Out-of-state peanuts don’t prevent companies from putting the “Made in Oklahoma” label on their products. Or charging more for the products as a local specialty.
“You can bring in peanuts from out of state, and as long as you’re processing them into peanut butter in Oklahoma, it can be labeled as Made in Oklahoma,” said Jamie Cummings, market development coordinator for the state Department of Agriculture, Food and Forestry.
Snider Farms Peanut Barn says on its website, “We only use fresh, locally grown peanuts.” But owner Stephanie Snider said the family stopped growing peanuts a few years ago and now gets them from a Virginia company.
The peanuts come mostly from Georgia and Virginia. They are shipped to a distributor just a few miles across the state line, in the Texas Panhandle, Snider said.
The Peanut Barn buys raw shelled peanuts to cook and flavor or grind into paste for its handcrafted and popular Natural Peanut Butter.
“We manufacture everything in Oklahoma,” she said. “Everything we do to (peanuts), we do in Oklahoma.”
Snider said they sell the peanut butter at farmer’s markets, in small batches to gift stores and wholesale to retailers throughout the state.
She said the Peanut Barn sells 16ounce jars directly for about $5. “Most of our business is wholesale and they will sell it for $6 or $7. More than we do.”
She said the Made in Oklahoma brand definitely boosts sales. She said local customers respond to the local label and seek out products made in the state, even if the price is higher.
“A lot of the larger stores we sell to like the Made in Oklahoma label,” she said. “That’s what they are pushing.”
Shoppers pay a premium
Local peanut butter isn’t the only product for which consumers will pay extra.
Ohio sums it up starkly on its “Ohio Proud” website. It said a survey found people “would be willing to pay up to 50 cents more for items made in Ohio.” Likewise, South Carolina found people would pay a 27.5 percent price premium for state-grown produce.
Is that what Ohio and South Carolina are delivering? Not always.
Both states put their brands on products only partially produced there.
To become an Ohio Proud member, a food maker’s product must be made up of at least 50 percent of ingredients “raised, grown or processed in Ohio.” That means half the ingredients can come from another state or country.
South Carolina has no minimum on ingredients.

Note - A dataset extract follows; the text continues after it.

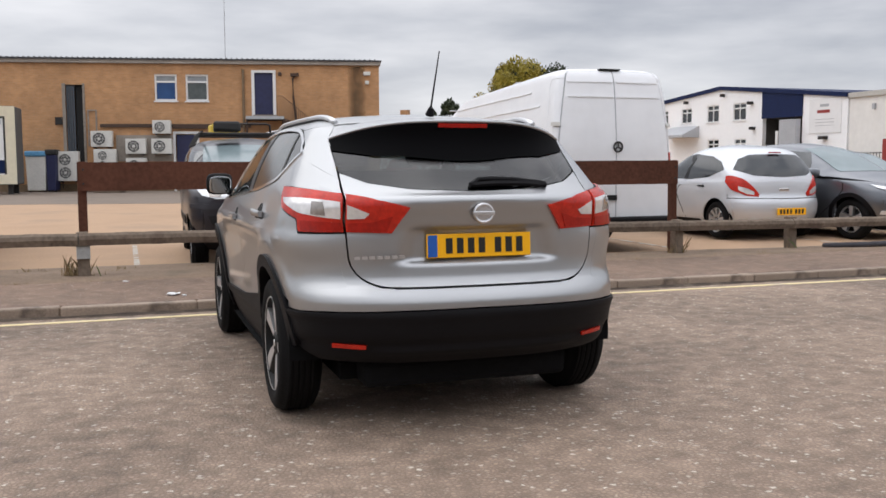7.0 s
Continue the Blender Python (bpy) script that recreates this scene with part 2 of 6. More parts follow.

The “Certified South Carolina Product” program includes agricultural and food products, manufactured or processed in the state, that “may or may not” include ingredients grown exclusively in South Carolina.
Produce must be grown in the state to be qualify as “Certified South Carolina Grown.”
Shane Burgman, 30, said he knows locally produced food is pricier. He looks to purchase berries, eggs and other items produced in his home county around Melbourne, Florida, but said a state logo isn’t important.
“You pay a premium,” he said. “Sometimes it’s worth it, sometimes it’s not.”
Researchers at the University of Minnesota Extension, in a 2014 study, said “there is no professional or academic consensus on the term ‘local food.’ ” Some define it by the distance between the farm and the market. Others politically, by state boundaries. Still others define “local” ethically — by the way food is produced, distributed and consumed, researchers said.
There is, however, consensus on the bottom line. Multiple state branding programs point to a U.S. Department of Agriculture study on the explosion of local food sales.
It found sales increased to $1.2 billion in 2007, from $511 million in 1997.
According to a study by food industry research firm Packaged Facts, local food sales are projected to jump to $20 billion in 2019.
State programs maintain that buying local helps to create jobs, build sustainable communities and protect agriculture resources.
But slick marketing efforts to capture revenue risk alienating consumers, according to researchers.
“The idea of relatively homogenized programs seems counterproductive to the motives of why people turn to local food,” said Matthew Mars, assistant professor of agricultural leadership and motivation at the University of Arizona.
“It creates an inherent conflict,” Mars said, adding the lack of uniform regulations and guidelines undermine consumer confidence. “From that you could say they are deceived.”